**Dataset content:**
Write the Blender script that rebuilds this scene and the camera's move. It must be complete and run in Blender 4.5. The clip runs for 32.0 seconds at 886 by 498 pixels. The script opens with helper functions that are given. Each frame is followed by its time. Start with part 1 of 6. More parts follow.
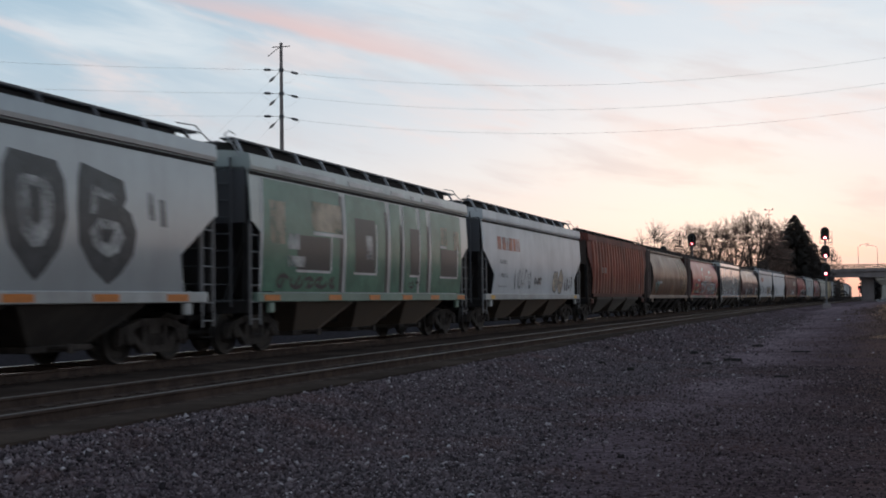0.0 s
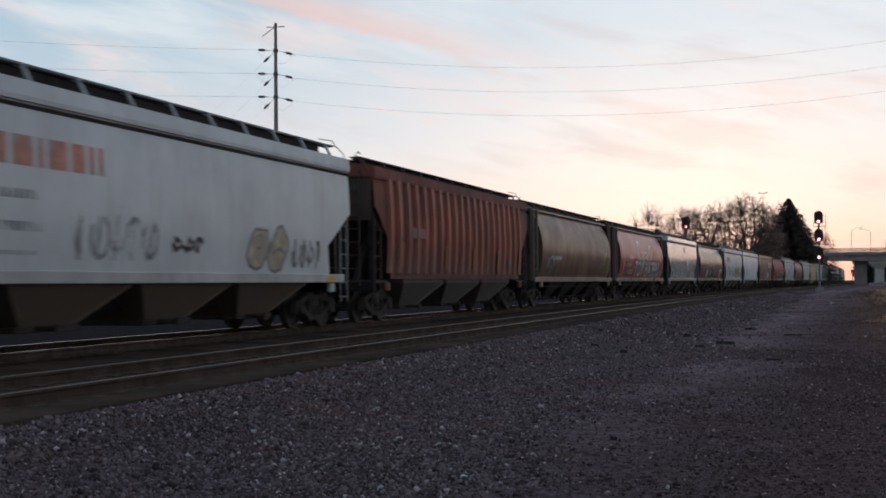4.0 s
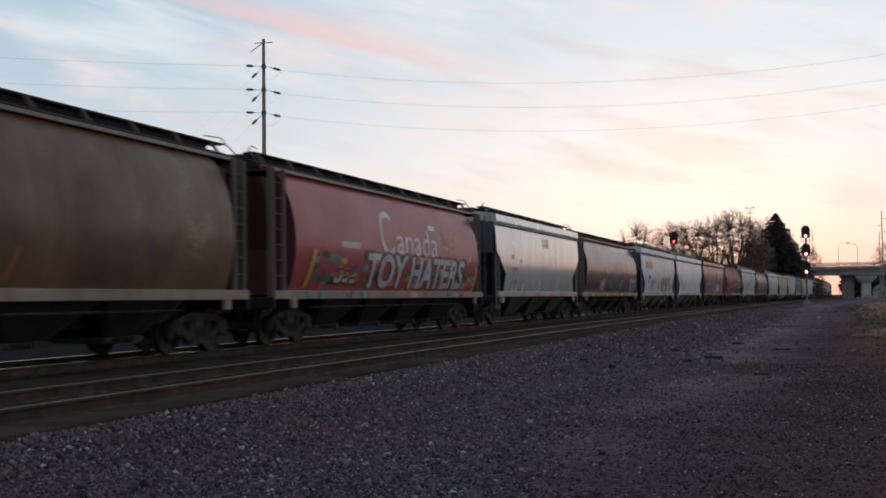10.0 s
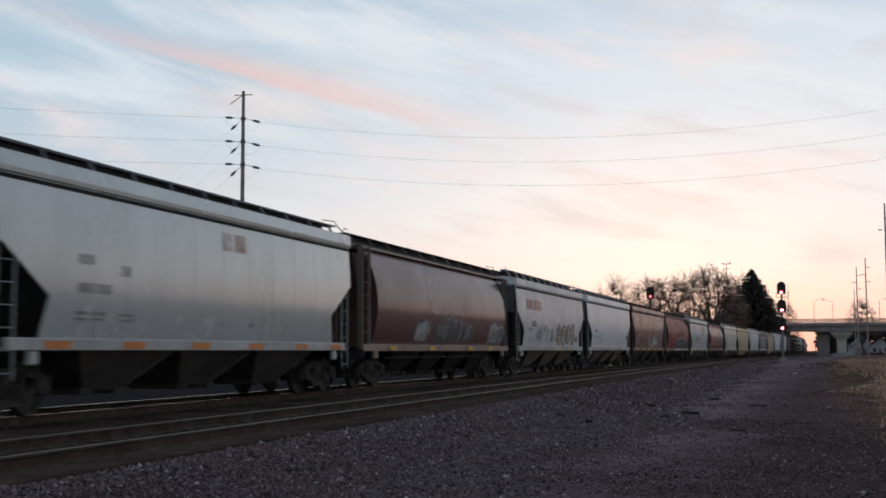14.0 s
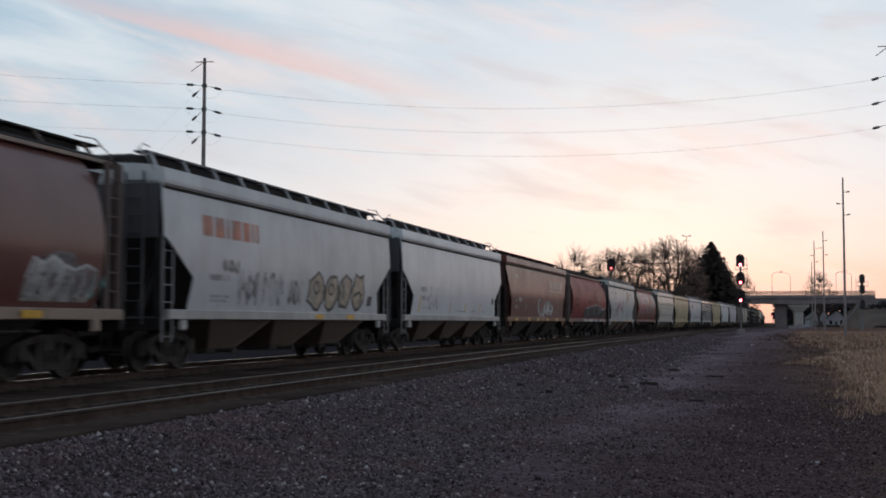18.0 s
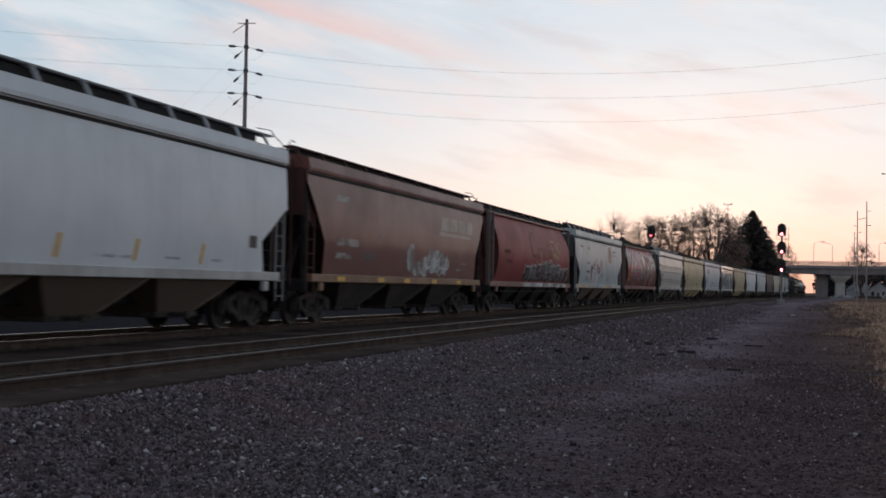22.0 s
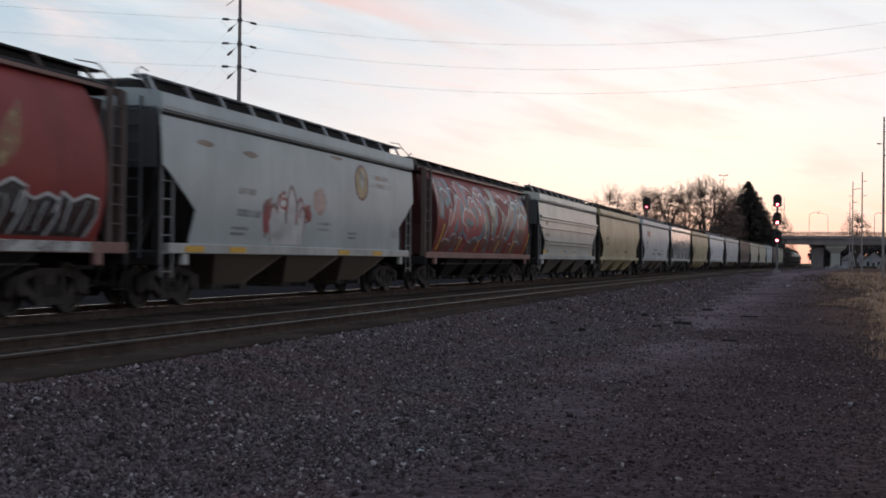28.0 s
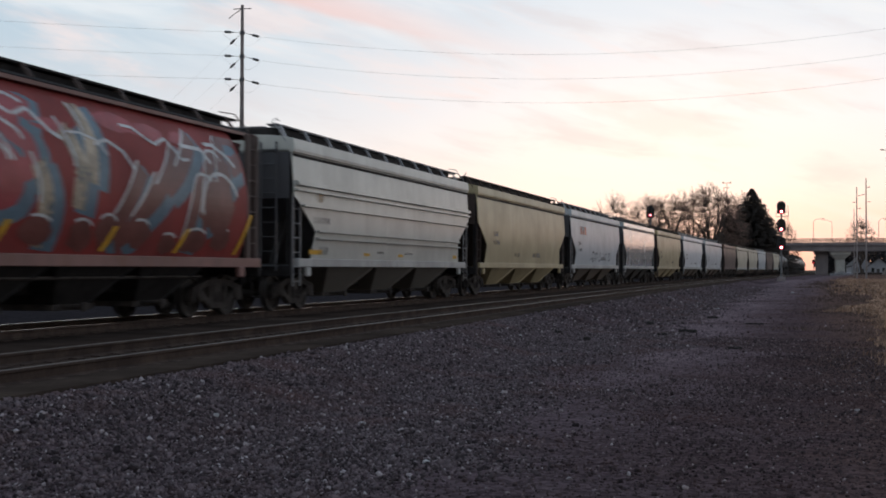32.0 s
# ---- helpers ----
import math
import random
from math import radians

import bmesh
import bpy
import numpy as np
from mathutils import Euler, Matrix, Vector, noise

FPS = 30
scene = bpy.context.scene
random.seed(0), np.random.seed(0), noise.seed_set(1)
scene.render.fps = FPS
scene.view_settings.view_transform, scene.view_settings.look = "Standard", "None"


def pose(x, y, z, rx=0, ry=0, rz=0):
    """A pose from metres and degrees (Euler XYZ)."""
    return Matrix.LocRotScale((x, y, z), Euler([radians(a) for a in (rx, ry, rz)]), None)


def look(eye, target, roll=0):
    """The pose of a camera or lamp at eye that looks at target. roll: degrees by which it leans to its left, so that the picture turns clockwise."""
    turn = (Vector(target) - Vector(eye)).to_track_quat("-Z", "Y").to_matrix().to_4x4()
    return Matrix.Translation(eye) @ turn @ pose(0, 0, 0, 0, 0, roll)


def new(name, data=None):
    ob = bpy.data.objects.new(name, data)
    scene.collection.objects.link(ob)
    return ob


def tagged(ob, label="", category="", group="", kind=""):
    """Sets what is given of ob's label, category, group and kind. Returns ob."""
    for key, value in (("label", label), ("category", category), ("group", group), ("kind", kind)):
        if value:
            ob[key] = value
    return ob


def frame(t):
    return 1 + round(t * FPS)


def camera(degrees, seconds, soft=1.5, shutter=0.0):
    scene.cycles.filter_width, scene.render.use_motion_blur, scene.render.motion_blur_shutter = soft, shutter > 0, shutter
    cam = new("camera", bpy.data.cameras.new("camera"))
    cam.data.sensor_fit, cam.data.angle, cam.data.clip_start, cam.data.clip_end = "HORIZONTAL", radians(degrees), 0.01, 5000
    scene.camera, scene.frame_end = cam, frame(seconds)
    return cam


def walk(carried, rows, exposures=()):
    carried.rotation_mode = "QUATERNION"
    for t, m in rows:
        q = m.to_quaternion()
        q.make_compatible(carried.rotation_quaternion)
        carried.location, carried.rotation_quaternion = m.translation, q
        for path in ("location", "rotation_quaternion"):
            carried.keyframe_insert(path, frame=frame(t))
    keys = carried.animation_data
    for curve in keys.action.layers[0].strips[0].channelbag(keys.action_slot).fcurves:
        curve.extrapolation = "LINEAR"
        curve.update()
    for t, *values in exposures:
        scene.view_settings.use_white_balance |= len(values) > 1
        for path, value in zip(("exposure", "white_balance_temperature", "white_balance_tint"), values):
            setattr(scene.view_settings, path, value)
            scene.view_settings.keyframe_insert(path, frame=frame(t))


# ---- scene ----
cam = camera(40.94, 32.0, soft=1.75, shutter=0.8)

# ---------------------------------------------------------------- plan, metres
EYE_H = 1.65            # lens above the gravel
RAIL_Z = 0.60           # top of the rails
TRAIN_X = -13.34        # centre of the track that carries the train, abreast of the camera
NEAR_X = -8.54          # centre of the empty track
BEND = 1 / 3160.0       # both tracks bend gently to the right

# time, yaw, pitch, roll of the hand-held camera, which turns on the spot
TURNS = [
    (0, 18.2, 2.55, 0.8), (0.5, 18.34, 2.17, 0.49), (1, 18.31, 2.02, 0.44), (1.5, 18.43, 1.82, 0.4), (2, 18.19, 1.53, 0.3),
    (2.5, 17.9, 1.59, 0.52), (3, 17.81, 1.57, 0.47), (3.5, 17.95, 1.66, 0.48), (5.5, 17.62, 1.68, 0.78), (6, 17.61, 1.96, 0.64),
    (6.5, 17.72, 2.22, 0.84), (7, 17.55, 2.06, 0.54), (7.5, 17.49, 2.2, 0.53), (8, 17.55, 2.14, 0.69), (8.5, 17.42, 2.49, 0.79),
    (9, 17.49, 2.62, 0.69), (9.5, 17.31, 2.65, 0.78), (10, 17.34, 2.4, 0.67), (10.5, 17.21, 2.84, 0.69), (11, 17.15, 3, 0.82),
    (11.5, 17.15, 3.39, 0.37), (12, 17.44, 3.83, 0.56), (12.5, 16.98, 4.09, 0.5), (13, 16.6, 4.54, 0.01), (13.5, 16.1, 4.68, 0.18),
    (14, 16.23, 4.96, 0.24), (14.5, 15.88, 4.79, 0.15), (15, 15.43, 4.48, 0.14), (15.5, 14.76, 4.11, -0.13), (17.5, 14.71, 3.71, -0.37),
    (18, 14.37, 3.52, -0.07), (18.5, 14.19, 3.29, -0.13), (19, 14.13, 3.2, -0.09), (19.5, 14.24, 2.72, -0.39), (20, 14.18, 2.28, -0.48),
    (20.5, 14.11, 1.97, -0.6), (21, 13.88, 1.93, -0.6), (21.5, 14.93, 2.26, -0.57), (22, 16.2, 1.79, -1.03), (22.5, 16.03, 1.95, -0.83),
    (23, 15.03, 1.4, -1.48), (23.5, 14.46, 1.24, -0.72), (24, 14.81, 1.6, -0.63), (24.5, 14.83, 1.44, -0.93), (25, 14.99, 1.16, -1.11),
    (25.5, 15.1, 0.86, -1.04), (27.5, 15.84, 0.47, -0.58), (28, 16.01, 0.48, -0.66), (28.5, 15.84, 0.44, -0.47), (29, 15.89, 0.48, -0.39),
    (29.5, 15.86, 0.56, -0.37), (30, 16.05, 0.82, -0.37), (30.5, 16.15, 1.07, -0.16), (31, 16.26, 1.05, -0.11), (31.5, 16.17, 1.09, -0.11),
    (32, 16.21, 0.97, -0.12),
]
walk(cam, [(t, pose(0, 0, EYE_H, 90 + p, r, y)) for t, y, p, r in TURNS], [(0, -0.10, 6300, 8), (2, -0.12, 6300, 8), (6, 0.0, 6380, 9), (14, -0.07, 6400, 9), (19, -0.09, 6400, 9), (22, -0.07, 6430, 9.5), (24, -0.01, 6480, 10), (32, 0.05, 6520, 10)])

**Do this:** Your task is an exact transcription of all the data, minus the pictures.

**Solution for this problem:**
Write the Blender script that rebuilds this scene and the camera's move. It must be complete and run in Blender 4.5. The clip runs for 32.0 seconds at 886 by 498 pixels. The script opens with helper functions that are given. Each frame is followed by its time. Start with part 1 of 6. More parts follow.
0.0 s
4.0 s
10.0 s
14.0 s
18.0 s
22.0 s
28.0 s
32.0 s
# ---- helpers ----
import math
import random
from math import radians

import bmesh
import bpy
import numpy as np
from mathutils import Euler, Matrix, Vector, noise

FPS = 30
scene = bpy.context.scene
random.seed(0), np.random.seed(0), noise.seed_set(1)
scene.render.fps = FPS
scene.view_settings.view_transform, scene.view_settings.look = "Standard", "None"


def pose(x, y, z, rx=0, ry=0, rz=0):
    """A pose from metres and degrees (Euler XYZ)."""
    return Matrix.LocRotScale((x, y, z), Euler([radians(a) for a in (rx, ry, rz)]), None)


def look(eye, target, roll=0):
    """The pose of a camera or lamp at eye that looks at target. roll: degrees by which it leans to its left, so that the picture turns clockwise."""
    turn = (Vector(target) - Vector(eye)).to_track_quat("-Z", "Y").to_matrix().to_4x4()
    return Matrix.Translation(eye) @ turn @ pose(0, 0, 0, 0, 0, roll)


def new(name, data=None):
    ob = bpy.data.objects.new(name, data)
    scene.collection.objects.link(ob)
    return ob


def tagged(ob, label="", category="", group="", kind=""):
    """Sets what is given of ob's label, category, group and kind. Returns ob."""
    for key, value in (("label", label), ("category", category), ("group", group), ("kind", kind)):
        if value:
            ob[key] = value
    return ob


def frame(t):
    return 1 + round(t * FPS)


def camera(degrees, seconds, soft=1.5, shutter=0.0):
    scene.cycles.filter_width, scene.render.use_motion_blur, scene.render.motion_blur_shutter = soft, shutter > 0, shutter
    cam = new("camera", bpy.data.cameras.new("camera"))
    cam.data.sensor_fit, cam.data.angle, cam.data.clip_start, cam.data.clip_end = "HORIZONTAL", radians(degrees), 0.01, 5000
    scene.camera, scene.frame_end = cam, frame(seconds)
    return cam


def walk(carried, rows, exposures=()):
    carried.rotation_mode = "QUATERNION"
    for t, m in rows:
        q = m.to_quaternion()
        q.make_compatible(carried.rotation_quaternion)
        carried.location, carried.rotation_quaternion = m.translation, q
        for path in ("location", "rotation_quaternion"):
            carried.keyframe_insert(path, frame=frame(t))
    keys = carried.animation_data
    for curve in keys.action.layers[0].strips[0].channelbag(keys.action_slot).fcurves:
        curve.extrapolation = "LINEAR"
        curve.update()
    for t, *values in exposures:
        scene.view_settings.use_white_balance |= len(values) > 1
        for path, value in zip(("exposure", "white_balance_temperature", "white_balance_tint"), values):
            setattr(scene.view_settings, path, value)
            scene.view_settings.keyframe_insert(path, frame=frame(t))


# ---- scene ----
cam = camera(40.94, 32.0, soft=1.75, shutter=0.8)

# ---------------------------------------------------------------- plan, metres
EYE_H = 1.65            # lens above the gravel
RAIL_Z = 0.60           # top of the rails
TRAIN_X = -13.34        # centre of the track that carries the train, abreast of the camera
NEAR_X = -8.54          # centre of the empty track
BEND = 1 / 3160.0       # both tracks bend gently to the right

# time, yaw, pitch, roll of the hand-held camera, which turns on the spot
TURNS = [
    (0, 18.2, 2.55, 0.8), (0.5, 18.34, 2.17, 0.49), (1, 18.31, 2.02, 0.44), (1.5, 18.43, 1.82, 0.4), (2, 18.19, 1.53, 0.3),
    (2.5, 17.9, 1.59, 0.52), (3, 17.81, 1.57, 0.47), (3.5, 17.95, 1.66, 0.48), (5.5, 17.62, 1.68, 0.78), (6, 17.61, 1.96, 0.64),
    (6.5, 17.72, 2.22, 0.84), (7, 17.55, 2.06, 0.54), (7.5, 17.49, 2.2, 0.53), (8, 17.55, 2.14, 0.69), (8.5, 17.42, 2.49, 0.79),
    (9, 17.49, 2.62, 0.69), (9.5, 17.31, 2.65, 0.78), (10, 17.34, 2.4, 0.67), (10.5, 17.21, 2.84, 0.69), (11, 17.15, 3, 0.82),
    (11.5, 17.15, 3.39, 0.37), (12, 17.44, 3.83, 0.56), (12.5, 16.98, 4.09, 0.5), (13, 16.6, 4.54, 0.01), (13.5, 16.1, 4.68, 0.18),
    (14, 16.23, 4.96, 0.24), (14.5, 15.88, 4.79, 0.15), (15, 15.43, 4.48, 0.14), (15.5, 14.76, 4.11, -0.13), (17.5, 14.71, 3.71, -0.37),
    (18, 14.37, 3.52, -0.07), (18.5, 14.19, 3.29, -0.13), (19, 14.13, 3.2, -0.09), (19.5, 14.24, 2.72, -0.39), (20, 14.18, 2.28, -0.48),
    (20.5, 14.11, 1.97, -0.6), (21, 13.88, 1.93, -0.6), (21.5, 14.93, 2.26, -0.57), (22, 16.2, 1.79, -1.03), (22.5, 16.03, 1.95, -0.83),
    (23, 15.03, 1.4, -1.48), (23.5, 14.46, 1.24, -0.72), (24, 14.81, 1.6, -0.63), (24.5, 14.83, 1.44, -0.93), (25, 14.99, 1.16, -1.11),
    (25.5, 15.1, 0.86, -1.04), (27.5, 15.84, 0.47, -0.58), (28, 16.01, 0.48, -0.66), (28.5, 15.84, 0.44, -0.47), (29, 15.89, 0.48, -0.39),
    (29.5, 15.86, 0.56, -0.37), (30, 16.05, 0.82, -0.37), (30.5, 16.15, 1.07, -0.16), (31, 16.26, 1.05, -0.11), (31.5, 16.17, 1.09, -0.11),
    (32, 16.21, 0.97, -0.12),
]
walk(cam, [(t, pose(0, 0, EYE_H, 90 + p, r, y)) for t, y, p, r in TURNS], [(0, -0.10, 6300, 8), (2, -0.12, 6300, 8), (6, 0.0, 6380, 9), (14, -0.07, 6400, 9), (19, -0.09, 6400, 9), (22, -0.07, 6430, 9.5), (24, -0.01, 6480, 10), (32, 0.05, 6520, 10)])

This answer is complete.